The EU White Paper observed candidly that Western economies 'over-consume Nature and under-consume people'. The substitution of labour by capital which has characterised the process of industrialisation 'has been accompanied by a continued increase in the use of energy and raw materials, leading to an over-exploitation of environmental resources', claimed the authors.
Intuitively, the obvious solution to this problem is to try and reverse the direction of substitution. Suppose we accept that the substitution of capital for labour has reduced much of the manual drudgery of our predecessors. Let us admit that the pursuit of increased labour productivities has powered the expansion of the industrial economy— with the help of an expanding demand base. Even so, can we not now say that enough is enough? If we have substituted a profligate use of materials for full employment, might not material efficiency help us to regain full employment? Could we not at least slow down the industrial machines relentless progress towards the disenfranchisement of labour?
This, implicitly, is what the EU White Paper calls for. The authors argue specifically for an increase in the employment content of growth. And here is a strategy which finds many points of contact with preventive environmental management. In certain cases, the reduction in material throughput makes explicit demands on labour—for instance, to carry out improved maintenance and repair work on the factory floor. This suggests at least a possibility that firms could simultaneously increase their workforce, reduce their pollution and maintain their profitability.
What is true of the industrial process is equally true of the cycles of production and consumption which constitute the economic process. A major plank of the preventive environmental strategy (Chapter 4 again) is to improve materials utilisation through reuse, repair and reconditioning, remanufacture and recycling. This strategy—if effective—would make extensive reductions in the extraction and processing of raw materials. Reduced activity in the primary industrial sectors would mean the loss of some jobs in those sectors. An important part of government policy will be to find ways of compensating the losers and minimising the social impacts associated with economic change. But the improved utilisation of resources would tend to increase activity levels in manufacturing industry and in the service sector. In particular, there would be an increased need for skilled maintenance and repair work. A whole new sector of industry directed towards remanufacturing could also emerge.
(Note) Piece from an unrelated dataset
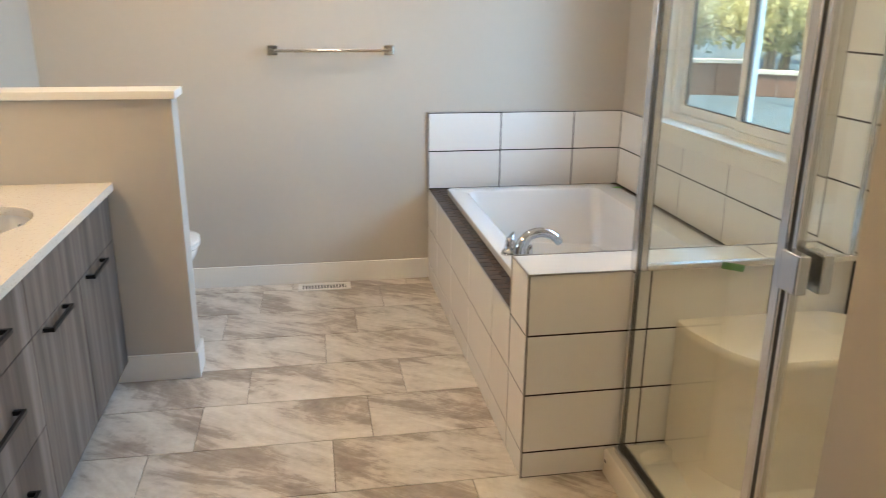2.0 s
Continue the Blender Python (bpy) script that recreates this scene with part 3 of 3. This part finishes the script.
def shower_enclosure():
    s = thing("shower_enclosure", (0.33, -0.75, 0.09), "framed glass shower enclosure with bright aluminium posts", "shower screen")
    top = 2.0
    px = 0.325
    part("corner_post", box(nb(), 0.322, -0.023, PT + 0.001, 0.36, 0.016, top, 0.004), ALUMINIUM, s)
    part("post_seal", box(nb(), 0.36, -0.012, PT + 0.023, 0.3665, 0.001, top - 0.031), GASKET, s)
    part("post_seal", box(nb(), 0.327, -0.029, 0.115, 0.337, -0.0235, top - 0.031), GASKET, s)
    part("wall_strip", box(nb(), 0.321, -0.0232, 0.109, 0.341, -0.0005, PT - 0.001, 0.002), ALUMINIUM, s)
    part("sill_rail", box(nb(), 0.362, -0.022, PT + 0.001, XE - 0.011, 0.004, PT + 0.02, 0.003), ALUMINIUM, s)
    part("wall_channel", box(nb(), XE - 0.036, -0.022, PT + 0.0205, XE - 0.011, 0.006, top, 0.003), ALUMINIUM, s)
    part("top_rail", box(nb(), 0.362, -0.022, top - 0.03, XE - 0.036, 0.012, top, 0.003), ALUMINIUM, s)
    part("glass_panel", box(nb(), 0.358, -0.009, PT + 0.018, XE - 0.03, -0.003, top - 0.025), GLASS, s)
    part("bottom_track", box(nb(), 0.302, YS + 0.011, 0.0885, 0.346, -0.027, 0.108, 0.003), ALUMINIUM, s)
    part("track_seal", box(nb(), 0.316, YS + 0.012, 0.1082, 0.334, -0.028, 0.114), GASKET, s)
    part("top_track", box(nb(), 0.302, YS + 0.011, top - 0.03, 0.346, -0.034, top, 0.003), ALUMINIUM, s)
    part("strike_post", box(nb(), 0.31, -0.732, 0.108, 0.34, -0.7, top - 0.03, 0.004), ALUMINIUM, s)
    part("glass_panel", box(nb(), px - 0.003, -0.7, 0.112, px + 0.003, -0.03, top - 0.03), GLASS, s)
    part("wall_jamb", box(nb(), 0.308, YS + 0.011, 0.108, 0.342, YS + 0.036, top - 0.03, 0.003), ALUMINIUM, s)
    door = part("door", box(nb(), px - 0.003, YS + 0.05, 0.125, px + 0.003, -0.752, top - 0.045), GLASS, s)
    for a in ((YS + 0.04, 0.116, YS + 0.056, top - 0.035), (-0.758, 0.116, -0.743, top - 0.035)):
        part("door_stile", box(nb(), 0.314, a[0], a[1], 0.336, a[2], a[3], 0.003), ALUMINIUM, door)
    part("door_seal", box(nb(), 0.317, -0.743, 0.116, 0.333, -0.732, top - 0.035), GASKET, door)
    for a in ((0.116, 0.13), (top - 0.05, top - 0.036)):
        part("door_rail", box(nb(), 0.314, YS + 0.056, a[0], 0.336, -0.758, a[1], 0.003), ALUMINIUM, door)
    for x in (0.286, 0.337):
        part("handle", box(nb(), x, -0.812, 0.92, x + 0.027, -0.752, 1.0, 0.004), ALUMINIUM, door, "square bright metal pull handle")


shower_enclosure()


def shower_valve():
    v = thing("shower_valve", (0.705, YS + 0.011, 1.145), "round chrome shower valve on the white tiles", "shower valve")
    c = (0.705, YS + 0.0105, 1.145)
    bm = nb()
    lathe(bm, [(0.086, 0.0), (0.086, 0.004), (0.078, 0.012), (0.06, 0.017), (0.056, 0.014), (0.05, 0.015)], c, 48, "Y")
    part("plate", bm, CHROME_DARKENED, v, smooth=True)
    bm = nb()
    lathe(bm, [(0.044, 0.014), (0.043, 0.03), (0.036, 0.05), (0.024, 0.062), (0.008, 0.066)], c, 40, "Y")
    k = part("knob", bm, CHROME, v, smooth=True)
    bm = nb()
    sweep(bm, [(c[0] - 0.01, c[1] + 0.052, c[2]), (c[0] - 0.03, c[1] + 0.062, c[2] + 0.004), (c[0] - 0.06, c[1] + 0.066, c[2] + 0.012)], [0.013, 0.012, 0.008], 14)
    part("lever", bm, CHROME, k, smooth=True)


shower_valve()

# ---- towel bar ----
def towel_bar():
    t = thing("towel_bar", (-0.49, YN, 1.236), "polished nickel towel bar with square posts on the wall", "towel bar")
    for x in (-0.783, -0.203):
        b = part("bracket", box(nb(), x - 0.024, YN - 0.011, 1.208, x + 0.024, YN, 1.257, 0.002), NICKEL, t)
        part("post", box(nb(), x - 0.012, YN - 0.075, 1.222, x + 0.012, YN - 0.011, 1.244, 0.002), NICKEL, b)
    bm = nb()
    cyl(bm, (-0.771, YN - 0.064, 1.233), (-0.215, YN - 0.064, 1.233), 0.0085)
    part("bar", bm, NICKEL, t, smooth=True)


towel_bar()

# ---- floor vent ----
def floor_vent():
    v = thing("floor_register", (-0.575, 1.86, 0.0), "white metal floor register with slotted grille", "floor vent")
    bm = nb()
    box(bm, -0.715, 1.815, 0.001, -0.435, 1.836, 0.006, 0.0015, 1)
    box(bm, -0.715, 1.899, 0.001, -0.435, 1.925, 0.006, 0.0015, 1)
    box(bm, -0.715, 1.836, 0.001, -0.69, 1.899, 0.006, 0.0015, 1)
    box(bm, -0.46, 1.836, 0.001, -0.435, 1.899, 0.006, 0.0015, 1)
    part("frame", bm, TRIM, v)
    part("well", box(nb(), -0.69, 1.836, 0.0005, -0.46, 1.899, 0.0012), SLOT, v)
    for k in range(14):
        x = -0.682 + k * 0.0162
        part("slat", box(nb(), x, 1.836, 0.0015, x + 0.0075, 1.899, 0.0052), TRIM, v)


floor_vent()

# ---- vanity ----
CX, CF, CT = -1.365, -1.345, 0.815


def pull(parent, y, z, length=0.19):
    bm = nb()
    for yy in (y - length / 2 + 0.006, y + length / 2 - 0.006):
        box(bm, CX + 0.0005, yy - 0.006, z - 0.005, CX + 0.03, yy + 0.006, z + 0.007, 0.001, 1)
    box(bm, CX + 0.022, y - length / 2, z - 0.006, CX + 0.032, y + length / 2, z + 0.008, 0.002, 1)
    part("handle", bm, BRONZE, parent, "dark bronze bar pull")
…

The employment effect of this new manufacturing and service demand is reinforced by the relative materials and labour intensities of the different industrial sectors. Primary materials processing is energy- and pollution-intensive, but relatively low in labour intensity. By contrast, the manufacturing, service and repair sectors have low material requirements and high labour requirements. Once again, preventive environmental management offers the prospect of increasing labour intensity and reducing materials intensity at the same time.
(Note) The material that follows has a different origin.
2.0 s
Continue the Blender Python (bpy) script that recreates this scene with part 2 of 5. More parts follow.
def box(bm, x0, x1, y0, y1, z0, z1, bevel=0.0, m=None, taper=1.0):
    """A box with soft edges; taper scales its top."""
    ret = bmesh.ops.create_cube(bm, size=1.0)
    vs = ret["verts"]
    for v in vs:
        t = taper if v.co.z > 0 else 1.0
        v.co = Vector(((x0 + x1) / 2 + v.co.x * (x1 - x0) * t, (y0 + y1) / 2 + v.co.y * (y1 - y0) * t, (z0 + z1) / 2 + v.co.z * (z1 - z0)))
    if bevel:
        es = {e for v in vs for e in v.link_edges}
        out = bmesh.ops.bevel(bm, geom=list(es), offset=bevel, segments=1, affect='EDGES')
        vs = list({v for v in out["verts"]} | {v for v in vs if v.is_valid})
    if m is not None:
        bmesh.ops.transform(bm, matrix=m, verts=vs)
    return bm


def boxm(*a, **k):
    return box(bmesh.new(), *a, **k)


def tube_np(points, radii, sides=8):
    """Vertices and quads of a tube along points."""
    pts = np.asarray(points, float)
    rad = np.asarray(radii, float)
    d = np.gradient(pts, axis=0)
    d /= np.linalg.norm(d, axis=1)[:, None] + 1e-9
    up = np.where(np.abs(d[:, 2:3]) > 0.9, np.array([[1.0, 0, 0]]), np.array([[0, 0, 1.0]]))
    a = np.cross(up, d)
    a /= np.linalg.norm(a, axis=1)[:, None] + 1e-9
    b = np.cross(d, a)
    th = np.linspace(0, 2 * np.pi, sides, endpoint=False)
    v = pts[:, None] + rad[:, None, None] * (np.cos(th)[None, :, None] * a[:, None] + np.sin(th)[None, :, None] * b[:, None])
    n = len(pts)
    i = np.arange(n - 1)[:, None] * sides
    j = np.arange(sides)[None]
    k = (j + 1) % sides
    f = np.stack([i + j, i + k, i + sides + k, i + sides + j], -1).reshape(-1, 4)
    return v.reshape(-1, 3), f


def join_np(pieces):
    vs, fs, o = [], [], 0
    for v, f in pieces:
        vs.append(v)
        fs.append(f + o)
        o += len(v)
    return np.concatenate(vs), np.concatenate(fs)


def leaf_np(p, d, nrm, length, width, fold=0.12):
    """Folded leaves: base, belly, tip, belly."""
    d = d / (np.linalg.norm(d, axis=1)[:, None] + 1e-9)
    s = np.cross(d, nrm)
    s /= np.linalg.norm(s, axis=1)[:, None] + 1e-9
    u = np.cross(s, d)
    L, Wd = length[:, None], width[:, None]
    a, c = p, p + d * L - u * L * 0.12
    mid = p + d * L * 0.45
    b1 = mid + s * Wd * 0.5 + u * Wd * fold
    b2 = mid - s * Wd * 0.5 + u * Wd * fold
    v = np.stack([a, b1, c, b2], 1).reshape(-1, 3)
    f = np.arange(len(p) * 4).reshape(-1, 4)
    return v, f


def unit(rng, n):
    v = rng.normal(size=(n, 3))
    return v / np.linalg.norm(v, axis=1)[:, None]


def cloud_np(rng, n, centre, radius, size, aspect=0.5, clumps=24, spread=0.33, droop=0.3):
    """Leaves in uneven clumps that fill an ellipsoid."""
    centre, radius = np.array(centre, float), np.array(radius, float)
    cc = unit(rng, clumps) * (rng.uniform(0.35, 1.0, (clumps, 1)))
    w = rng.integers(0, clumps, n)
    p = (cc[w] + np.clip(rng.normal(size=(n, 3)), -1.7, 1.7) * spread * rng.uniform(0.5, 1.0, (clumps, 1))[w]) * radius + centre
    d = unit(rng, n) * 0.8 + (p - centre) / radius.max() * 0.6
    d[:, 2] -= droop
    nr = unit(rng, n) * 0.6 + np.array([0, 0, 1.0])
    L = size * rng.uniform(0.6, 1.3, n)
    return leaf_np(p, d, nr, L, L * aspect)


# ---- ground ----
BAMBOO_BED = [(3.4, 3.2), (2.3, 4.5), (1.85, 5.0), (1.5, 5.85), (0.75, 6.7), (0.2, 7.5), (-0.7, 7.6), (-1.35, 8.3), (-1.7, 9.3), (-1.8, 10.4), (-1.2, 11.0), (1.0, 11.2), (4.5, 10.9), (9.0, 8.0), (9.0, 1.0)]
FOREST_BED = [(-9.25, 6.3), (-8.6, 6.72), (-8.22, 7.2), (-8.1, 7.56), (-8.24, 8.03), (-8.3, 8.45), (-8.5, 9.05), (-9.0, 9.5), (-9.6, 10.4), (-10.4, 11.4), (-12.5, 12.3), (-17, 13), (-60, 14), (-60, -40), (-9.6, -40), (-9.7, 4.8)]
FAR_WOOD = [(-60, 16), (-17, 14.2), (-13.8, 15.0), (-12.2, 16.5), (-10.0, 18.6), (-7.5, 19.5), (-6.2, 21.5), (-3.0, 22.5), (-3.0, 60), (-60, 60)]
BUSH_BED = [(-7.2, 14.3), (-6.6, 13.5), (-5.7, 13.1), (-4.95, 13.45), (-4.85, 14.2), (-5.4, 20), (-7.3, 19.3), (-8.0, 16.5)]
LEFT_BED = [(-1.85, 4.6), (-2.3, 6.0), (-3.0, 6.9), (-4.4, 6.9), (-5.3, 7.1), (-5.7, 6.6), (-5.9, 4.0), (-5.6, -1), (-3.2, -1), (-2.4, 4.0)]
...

Several important reservations should be made at this point. First, the economic viability of this reverse substitution of labour for materials is crucially dependent on the relative prices of labour and materials. This is why the strategy of ecological tax reform described in the previous chapter is important. A shift in the basis of taxation away from labour and towards the use and disposal of materials offers the possibility of double dividends: reduced pollution and increased employment. And even though such a policy is clearly interventionist, it intervenes in a manner that even the most committed free-market politician might agree with: the removal of distorting taxes and subsidies to improve the efficiency of the market.
If dematerialisation of the economy is to be successful, however, suppliers of material goods can only look forward to reduced material throughput. Nor is it obvious that they can offset reductions in physical output by increases in product prices. One of the main economic effects of dematerialisation will be to increase the supply of materials over demand, and—by the classic economic argument—to deflate material prices. Although governments could offset this deflationary effect by progressively increasing the level of materials taxes, this would only make matters worse for materials suppliers, who see none of the revenue from these taxes, and only experience a perpetually depressed demand for their products.11 Demand saturation would then lead them into exactly the spiral of unemployment, underinvestment and recession so feared by modern governments. So the revision of profitability (see Chapter 7) envisaged under the new service economy again reveals its importance.
Finally, however, we return to the problem of limits. At best these strategies buy us time. Ultimately economic growth must lead us towards increased material throughput, in spite of efficiency improvements, and we are left face to face with the same problem. So let us revisit it from another perspective.